Chemistry
Acids, bases & pH — quick study summary
Acids donate H⁺ ions in water; bases accept them (Brønsted-Lowry definition). Strong acids/bases fully dissociate; weak ones reach equilibrium. pH measures H⁺ concentration on a log scale: pH = −log[H⁺]. Pure water at 25 °C has pH 7. Acids < 7, bases > 7, and a drop of one pH unit means 10× more H⁺. Neutralisation: acid + base → salt + water.

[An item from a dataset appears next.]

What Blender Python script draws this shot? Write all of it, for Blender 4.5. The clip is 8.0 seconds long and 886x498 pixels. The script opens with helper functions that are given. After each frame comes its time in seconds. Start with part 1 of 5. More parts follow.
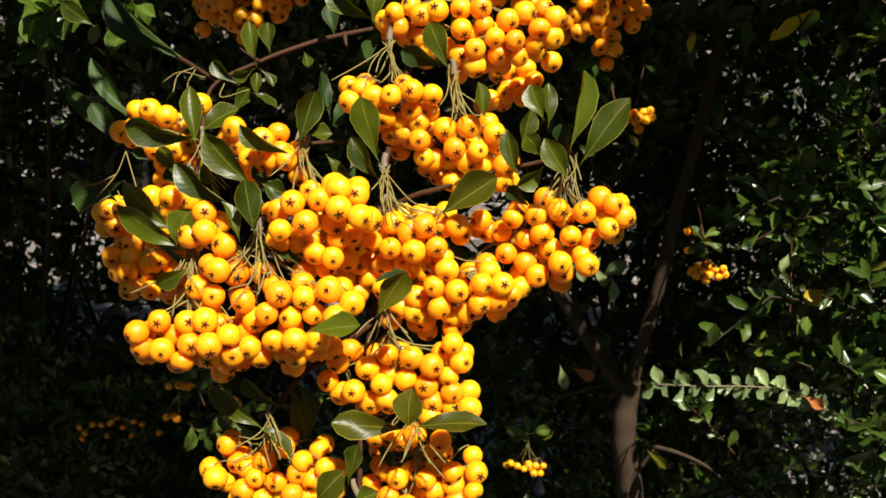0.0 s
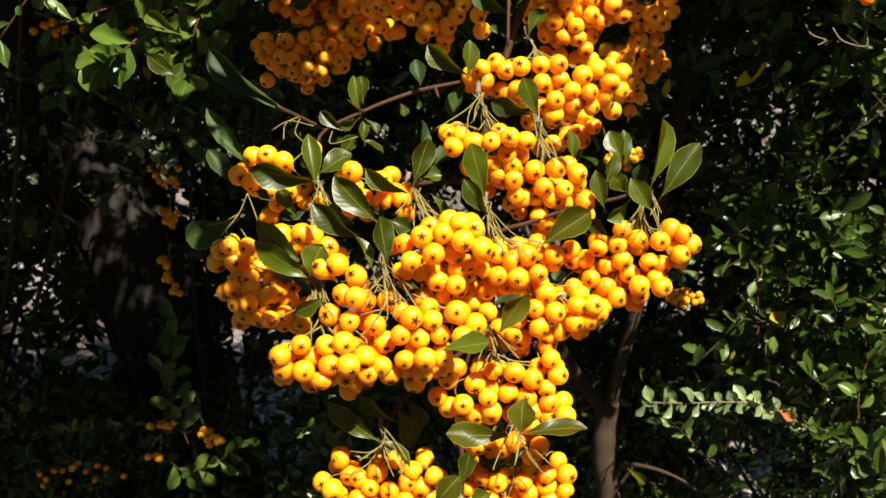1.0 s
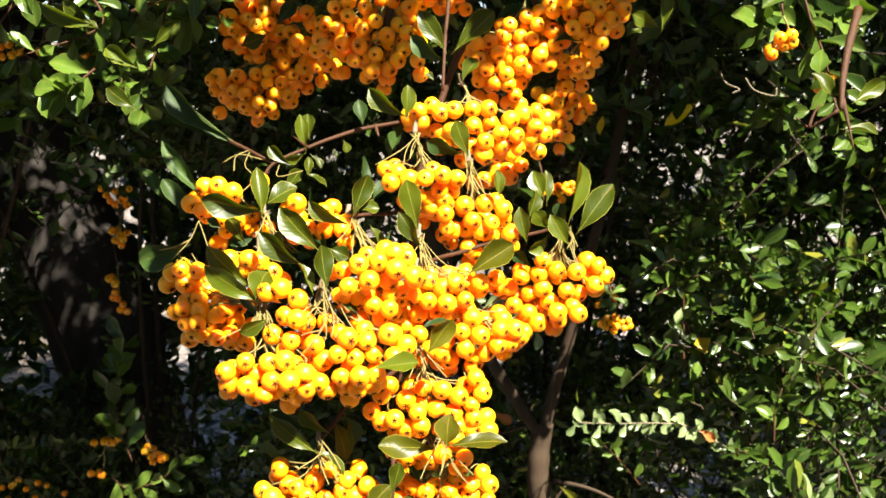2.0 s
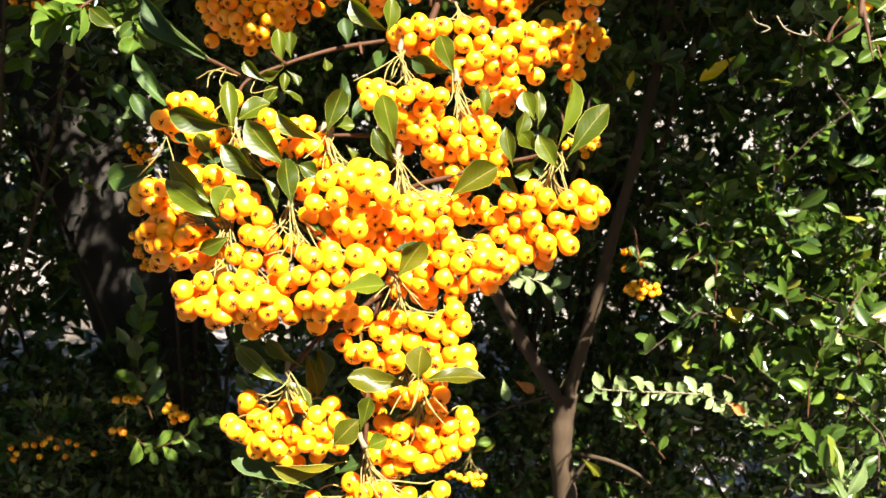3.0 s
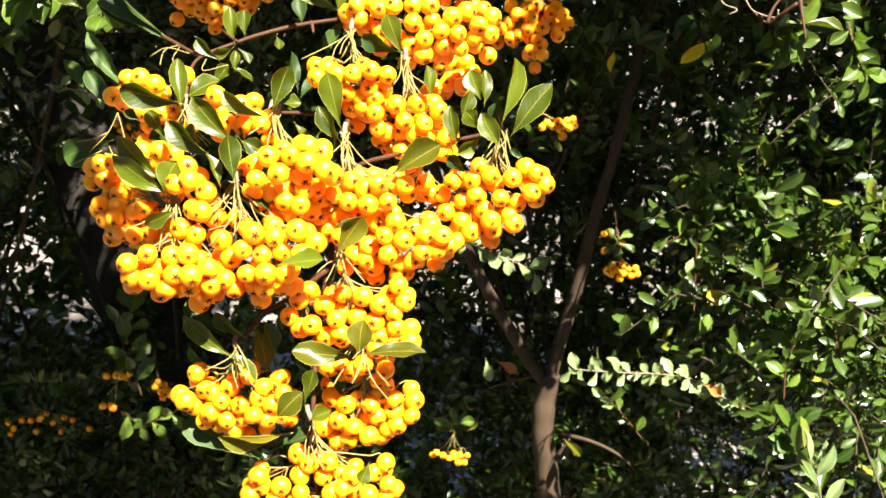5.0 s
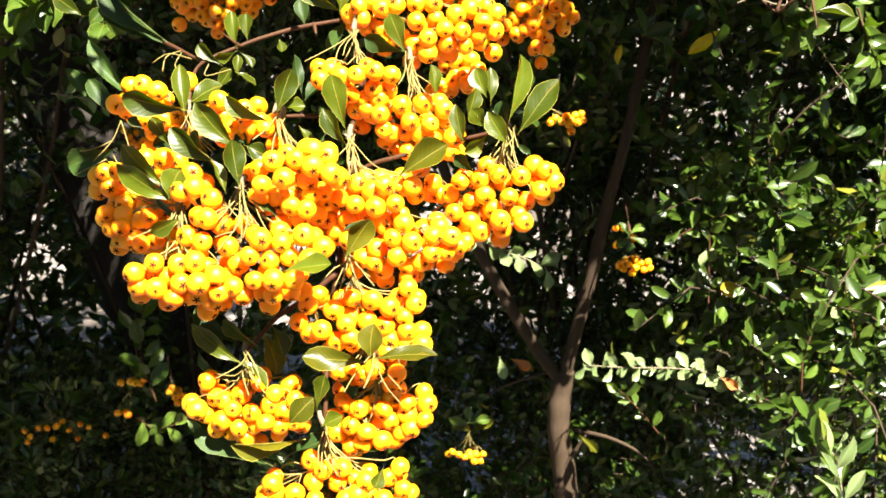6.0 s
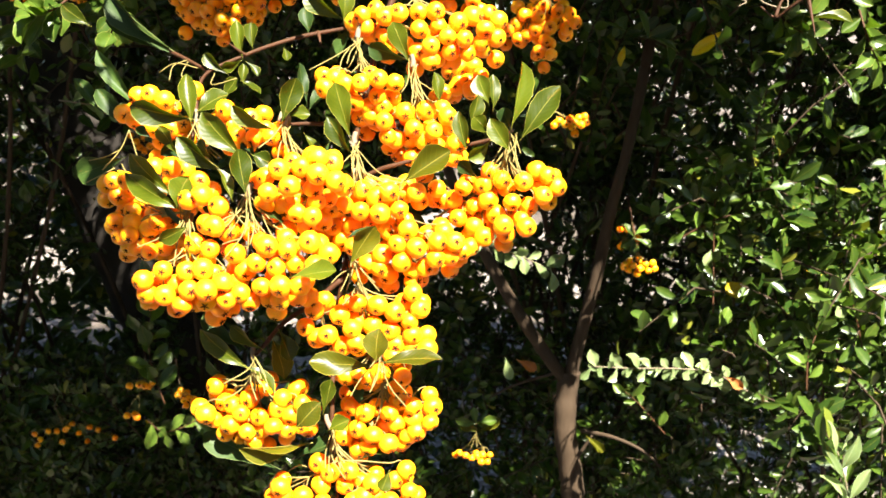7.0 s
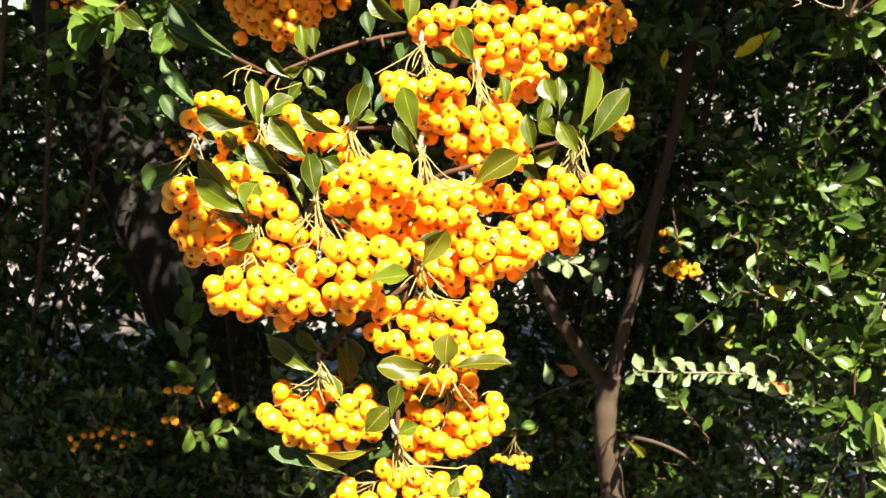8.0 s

Buffers resist pH change by combining a weak acid with its conjugate base.
Key points
- Brønsted-Lowry: acid donates H⁺, base accepts H⁺
- pH = −log₁₀[H⁺]; pure water at 25 °C has pH 7
- Strong acids (HCl, HNO₃, H₂SO₄) fully dissociate; weak acids (CH₃COOH) partially
- Neutralisation: acid + base → salt + water
- Buffer = weak acid + conjugate base; resists pH change
Practice quiz
Click each question to reveal the answer.
1. What is the pH of a solution with [H⁺] = 1 × 10⁻³ M?
- 3
- −3
- 10
- 13
Answer: 3
pH = −log(10⁻³) = 3. Acids have pH < 7.
2. How much more acidic is a solution at pH 4 than one at pH 6?
Answer: 100 times
Each pH unit is a factor of 10. From pH 6 to pH 4 is 2 units = 100×.
3. Which of these is a weak acid?
- HCl
- HNO₃
- H₂SO₄
- Acetic acid (CH₃COOH)
Answer: Acetic acid (CH₃COOH)
Acetic acid only partially dissociates in water — about 1% of molecules ionise at typical concentrations.